GOAL: Without the pictures, write out all the lines below exactly as they appear.
* Start SOURCE MATERIAL *
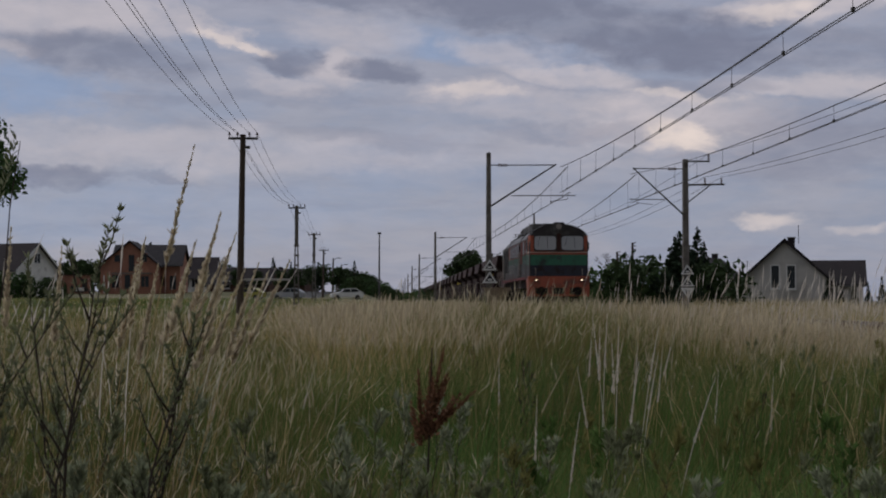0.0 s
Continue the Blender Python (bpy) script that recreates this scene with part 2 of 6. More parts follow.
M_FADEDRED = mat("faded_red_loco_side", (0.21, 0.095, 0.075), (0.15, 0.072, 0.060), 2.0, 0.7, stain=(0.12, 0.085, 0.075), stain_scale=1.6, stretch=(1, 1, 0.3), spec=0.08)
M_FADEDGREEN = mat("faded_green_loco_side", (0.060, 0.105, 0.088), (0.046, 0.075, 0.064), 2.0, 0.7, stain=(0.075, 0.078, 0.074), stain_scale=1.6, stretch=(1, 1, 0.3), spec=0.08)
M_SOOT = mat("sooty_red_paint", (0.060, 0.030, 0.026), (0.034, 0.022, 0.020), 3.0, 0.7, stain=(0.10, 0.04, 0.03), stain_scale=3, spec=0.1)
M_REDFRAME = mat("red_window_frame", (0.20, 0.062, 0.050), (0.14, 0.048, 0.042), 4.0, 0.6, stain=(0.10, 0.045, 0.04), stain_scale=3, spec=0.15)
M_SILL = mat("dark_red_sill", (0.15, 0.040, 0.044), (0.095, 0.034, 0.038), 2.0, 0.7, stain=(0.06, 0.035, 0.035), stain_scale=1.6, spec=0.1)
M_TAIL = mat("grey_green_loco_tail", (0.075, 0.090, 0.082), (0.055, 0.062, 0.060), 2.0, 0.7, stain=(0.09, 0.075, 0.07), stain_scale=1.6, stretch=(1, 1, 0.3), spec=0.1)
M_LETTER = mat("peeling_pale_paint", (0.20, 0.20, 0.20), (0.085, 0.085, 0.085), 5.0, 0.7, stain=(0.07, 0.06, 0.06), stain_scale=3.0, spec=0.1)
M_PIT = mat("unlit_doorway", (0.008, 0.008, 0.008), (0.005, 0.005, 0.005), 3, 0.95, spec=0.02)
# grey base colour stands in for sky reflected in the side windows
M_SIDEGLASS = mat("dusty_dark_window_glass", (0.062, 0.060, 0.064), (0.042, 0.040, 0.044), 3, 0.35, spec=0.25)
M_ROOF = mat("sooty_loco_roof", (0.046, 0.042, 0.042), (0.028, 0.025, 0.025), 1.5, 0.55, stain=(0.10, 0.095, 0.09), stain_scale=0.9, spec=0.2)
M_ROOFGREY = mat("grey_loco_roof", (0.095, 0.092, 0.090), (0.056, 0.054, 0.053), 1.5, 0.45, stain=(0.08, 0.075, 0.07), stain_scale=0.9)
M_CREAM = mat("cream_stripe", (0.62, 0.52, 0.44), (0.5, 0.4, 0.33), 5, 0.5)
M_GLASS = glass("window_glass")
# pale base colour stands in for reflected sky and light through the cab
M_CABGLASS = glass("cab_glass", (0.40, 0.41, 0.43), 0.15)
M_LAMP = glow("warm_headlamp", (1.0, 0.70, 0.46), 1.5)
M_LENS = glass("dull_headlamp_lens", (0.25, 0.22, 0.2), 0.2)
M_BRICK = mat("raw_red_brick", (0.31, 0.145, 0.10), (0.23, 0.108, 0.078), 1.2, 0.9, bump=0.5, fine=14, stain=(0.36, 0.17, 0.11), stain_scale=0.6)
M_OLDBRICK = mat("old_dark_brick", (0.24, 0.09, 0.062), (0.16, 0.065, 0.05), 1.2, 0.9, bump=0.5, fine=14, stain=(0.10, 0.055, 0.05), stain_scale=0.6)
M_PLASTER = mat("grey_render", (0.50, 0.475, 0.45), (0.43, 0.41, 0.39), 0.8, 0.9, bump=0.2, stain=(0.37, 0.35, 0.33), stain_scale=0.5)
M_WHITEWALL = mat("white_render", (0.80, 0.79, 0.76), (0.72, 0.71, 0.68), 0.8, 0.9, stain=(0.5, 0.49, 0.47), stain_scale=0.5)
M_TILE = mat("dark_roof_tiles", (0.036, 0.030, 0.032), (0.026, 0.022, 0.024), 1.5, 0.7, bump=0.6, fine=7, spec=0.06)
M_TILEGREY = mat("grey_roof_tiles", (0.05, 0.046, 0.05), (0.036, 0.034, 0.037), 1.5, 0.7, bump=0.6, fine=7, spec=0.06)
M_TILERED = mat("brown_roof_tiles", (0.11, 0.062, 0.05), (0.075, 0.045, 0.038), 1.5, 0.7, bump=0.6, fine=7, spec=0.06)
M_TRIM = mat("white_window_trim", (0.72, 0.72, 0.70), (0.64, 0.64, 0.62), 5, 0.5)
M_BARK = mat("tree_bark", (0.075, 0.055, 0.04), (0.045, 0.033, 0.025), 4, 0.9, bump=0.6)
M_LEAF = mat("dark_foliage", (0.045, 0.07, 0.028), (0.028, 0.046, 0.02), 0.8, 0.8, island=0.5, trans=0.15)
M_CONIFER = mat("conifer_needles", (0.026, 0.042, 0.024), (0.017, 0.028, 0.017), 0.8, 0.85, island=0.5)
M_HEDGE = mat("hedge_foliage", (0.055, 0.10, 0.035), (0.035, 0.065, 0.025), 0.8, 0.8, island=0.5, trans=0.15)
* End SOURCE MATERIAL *
COMPLETE OUTPUT:
0.0 s
Continue the Blender Python (bpy) script that recreates this scene with part 2 of 6. More parts follow.
M_FADEDRED = mat("faded_red_loco_side", (0.21, 0.095, 0.075), (0.15, 0.072, 0.060), 2.0, 0.7, stain=(0.12, 0.085, 0.075), stain_scale=1.6, stretch=(1, 1, 0.3), spec=0.08)
M_FADEDGREEN = mat("faded_green_loco_side", (0.060, 0.105, 0.088), (0.046, 0.075, 0.064), 2.0, 0.7, stain=(0.075, 0.078, 0.074), stain_scale=1.6, stretch=(1, 1, 0.3), spec=0.08)
M_SOOT = mat("sooty_red_paint", (0.060, 0.030, 0.026), (0.034, 0.022, 0.020), 3.0, 0.7, stain=(0.10, 0.04, 0.03), stain_scale=3, spec=0.1)
M_REDFRAME = mat("red_window_frame", (0.20, 0.062, 0.050), (0.14, 0.048, 0.042), 4.0, 0.6, stain=(0.10, 0.045, 0.04), stain_scale=3, spec=0.15)
M_SILL = mat("dark_red_sill", (0.15, 0.040, 0.044), (0.095, 0.034, 0.038), 2.0, 0.7, stain=(0.06, 0.035, 0.035), stain_scale=1.6, spec=0.1)
M_TAIL = mat("grey_green_loco_tail", (0.075, 0.090, 0.082), (0.055, 0.062, 0.060), 2.0, 0.7, stain=(0.09, 0.075, 0.07), stain_scale=1.6, stretch=(1, 1, 0.3), spec=0.1)
M_LETTER = mat("peeling_pale_paint", (0.20, 0.20, 0.20), (0.085, 0.085, 0.085), 5.0, 0.7, stain=(0.07, 0.06, 0.06), stain_scale=3.0, spec=0.1)
M_PIT = mat("unlit_doorway", (0.008, 0.008, 0.008), (0.005, 0.005, 0.005), 3, 0.95, spec=0.02)
# grey base colour stands in for sky reflected in the side windows
M_SIDEGLASS = mat("dusty_dark_window_glass", (0.062, 0.060, 0.064), (0.042, 0.040, 0.044), 3, 0.35, spec=0.25)
M_ROOF = mat("sooty_loco_roof", (0.046, 0.042, 0.042), (0.028, 0.025, 0.025), 1.5, 0.55, stain=(0.10, 0.095, 0.09), stain_scale=0.9, spec=0.2)
M_ROOFGREY = mat("grey_loco_roof", (0.095, 0.092, 0.090), (0.056, 0.054, 0.053), 1.5, 0.45, stain=(0.08, 0.075, 0.07), stain_scale=0.9)
M_CREAM = mat("cream_stripe", (0.62, 0.52, 0.44), (0.5, 0.4, 0.33), 5, 0.5)
M_GLASS = glass("window_glass")
# pale base colour stands in for reflected sky and light through the cab
M_CABGLASS = glass("cab_glass", (0.40, 0.41, 0.43), 0.15)
M_LAMP = glow("warm_headlamp", (1.0, 0.70, 0.46), 1.5)
M_LENS = glass("dull_headlamp_lens", (0.25, 0.22, 0.2), 0.2)
M_BRICK = mat("raw_red_brick", (0.31, 0.145, 0.10), (0.23, 0.108, 0.078), 1.2, 0.9, bump=0.5, fine=14, stain=(0.36, 0.17, 0.11), stain_scale=0.6)
M_OLDBRICK = mat("old_dark_brick", (0.24, 0.09, 0.062), (0.16, 0.065, 0.05), 1.2, 0.9, bump=0.5, fine=14, stain=(0.10, 0.055, 0.05), stain_scale=0.6)
M_PLASTER = mat("grey_render", (0.50, 0.475, 0.45), (0.43, 0.41, 0.39), 0.8, 0.9, bump=0.2, stain=(0.37, 0.35, 0.33), stain_scale=0.5)
M_WHITEWALL = mat("white_render", (0.80, 0.79, 0.76), (0.72, 0.71, 0.68), 0.8, 0.9, stain=(0.5, 0.49, 0.47), stain_scale=0.5)
M_TILE = mat("dark_roof_tiles", (0.036, 0.030, 0.032), (0.026, 0.022, 0.024), 1.5, 0.7, bump=0.6, fine=7, spec=0.06)
M_TILEGREY = mat("grey_roof_tiles", (0.05, 0.046, 0.05), (0.036, 0.034, 0.037), 1.5, 0.7, bump=0.6, fine=7, spec=0.06)
M_TILERED = mat("brown_roof_tiles", (0.11, 0.062, 0.05), (0.075, 0.045, 0.038), 1.5, 0.7, bump=0.6, fine=7, spec=0.06)
M_TRIM = mat("white_window_trim", (0.72, 0.72, 0.70), (0.64, 0.64, 0.62), 5, 0.5)
M_BARK = mat("tree_bark", (0.075, 0.055, 0.04), (0.045, 0.033, 0.025), 4, 0.9, bump=0.6)
M_LEAF = mat("dark_foliage", (0.045, 0.07, 0.028), (0.028, 0.046, 0.02), 0.8, 0.8, island=0.5, trans=0.15)
M_CONIFER = mat("conifer_needles", (0.026, 0.042, 0.024), (0.017, 0.028, 0.017), 0.8, 0.85, island=0.5)
M_HEDGE = mat("hedge_foliage", (0.055, 0.10, 0.035), (0.035, 0.065, 0.025), 0.8, 0.8, island=0.5, trans=0.15)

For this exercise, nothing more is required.